Directive
Transcribe the data in full and exactly, omitting any pictures.
• • • •
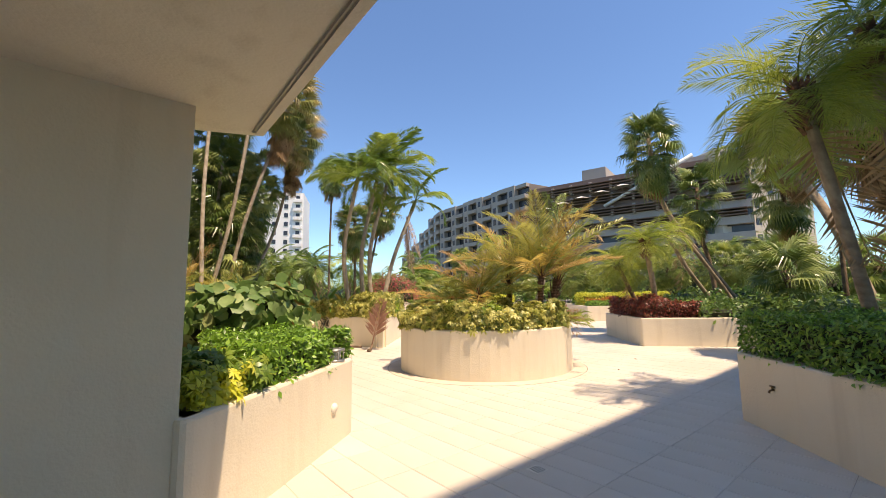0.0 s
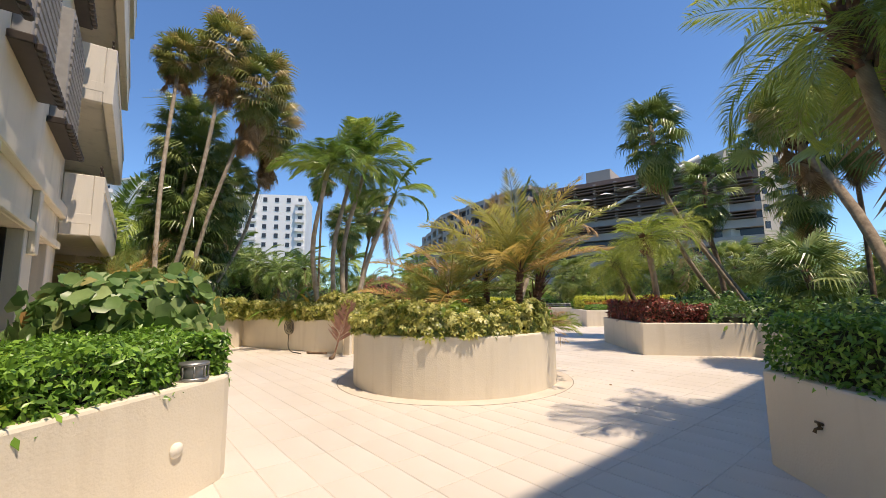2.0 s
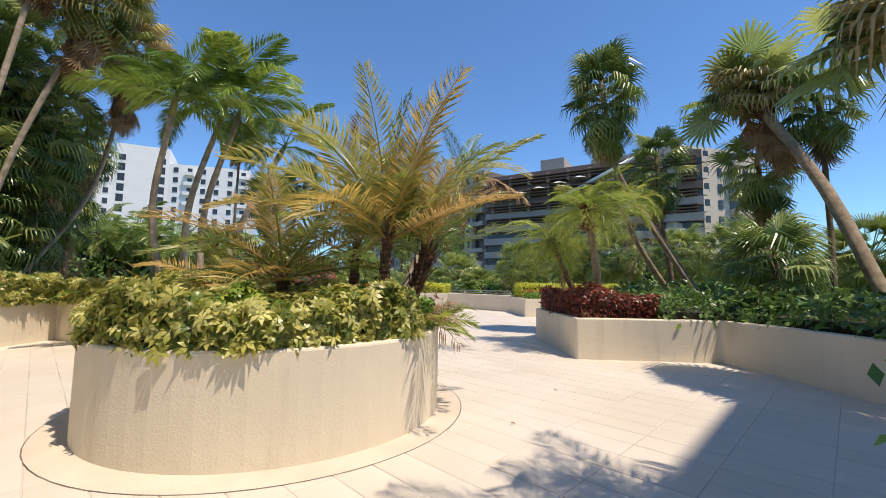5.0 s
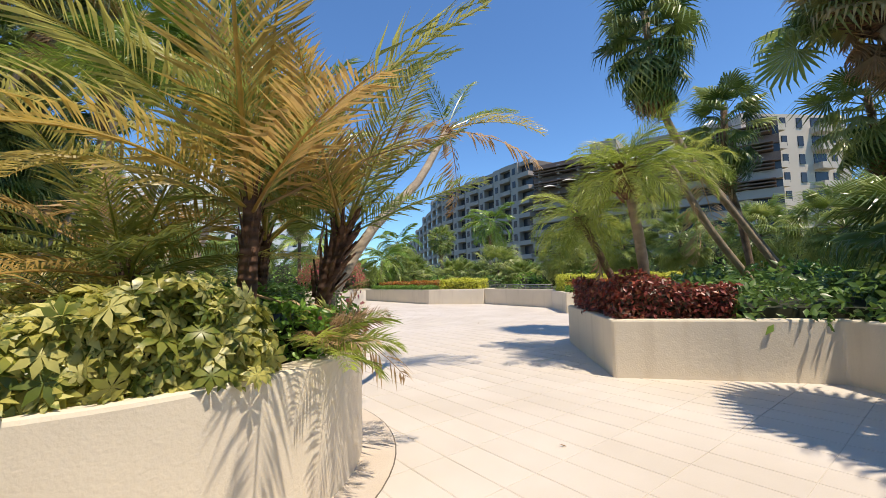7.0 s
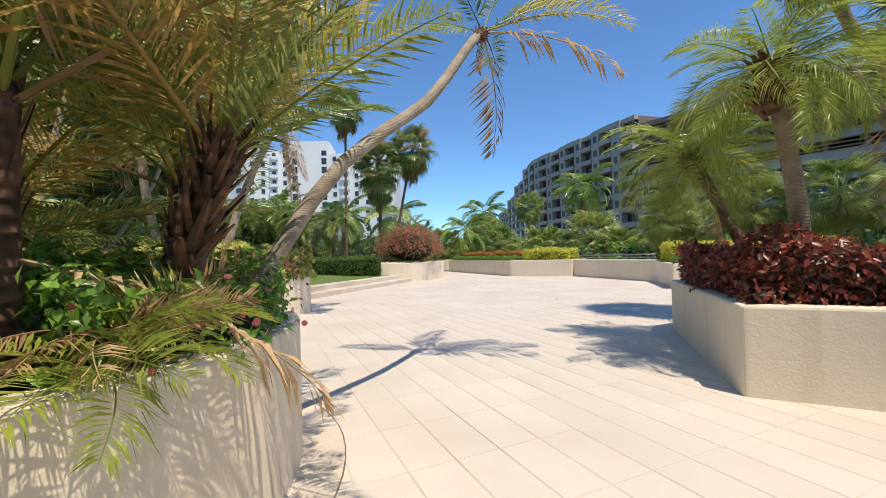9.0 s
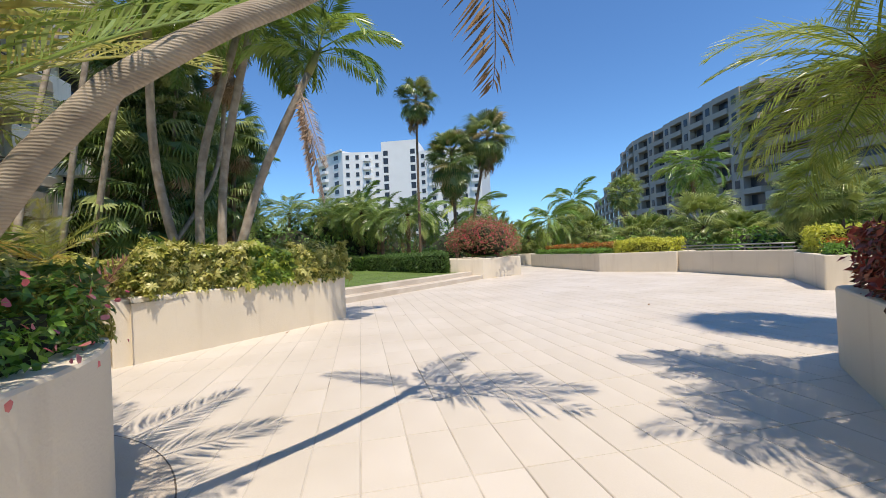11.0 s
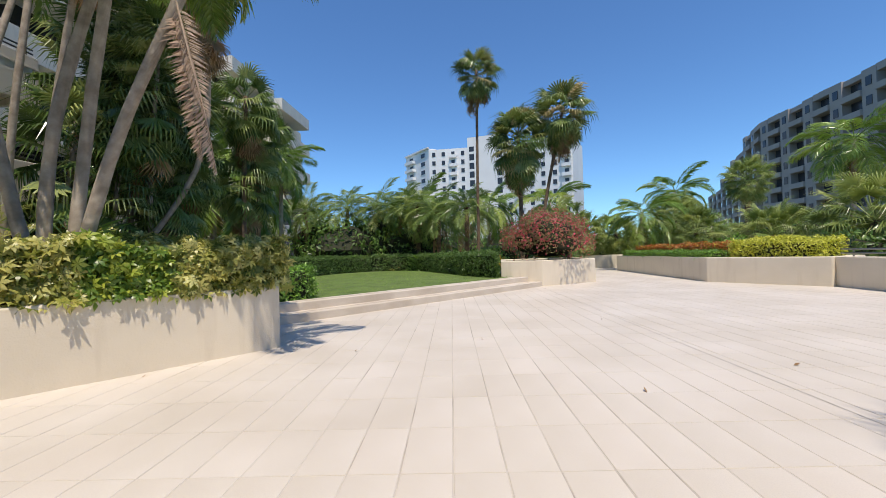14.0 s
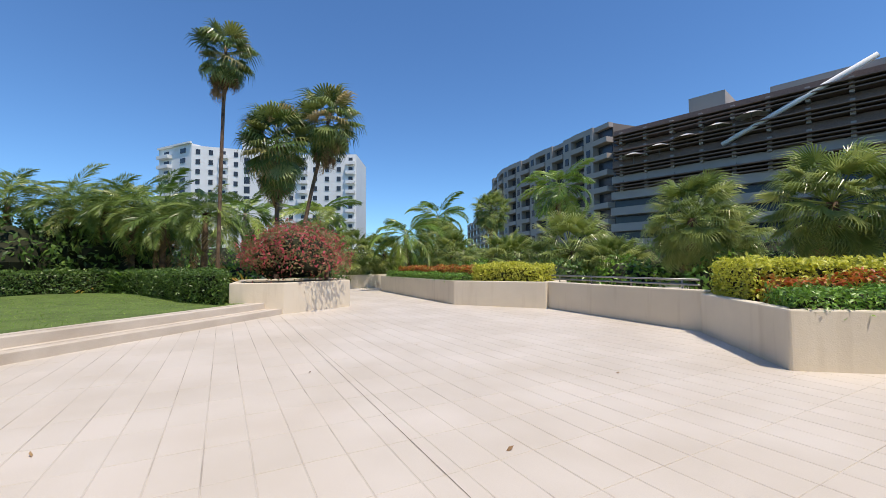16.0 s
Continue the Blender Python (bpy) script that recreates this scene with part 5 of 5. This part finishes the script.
• • • •
Answer to this exercise
0.0 s
2.0 s
5.0 s
7.0 s
9.0 s
11.0 s
14.0 s
16.0 s
Continue the Blender Python (bpy) script that recreates this scene with part 5 of 5. This part finishes the script.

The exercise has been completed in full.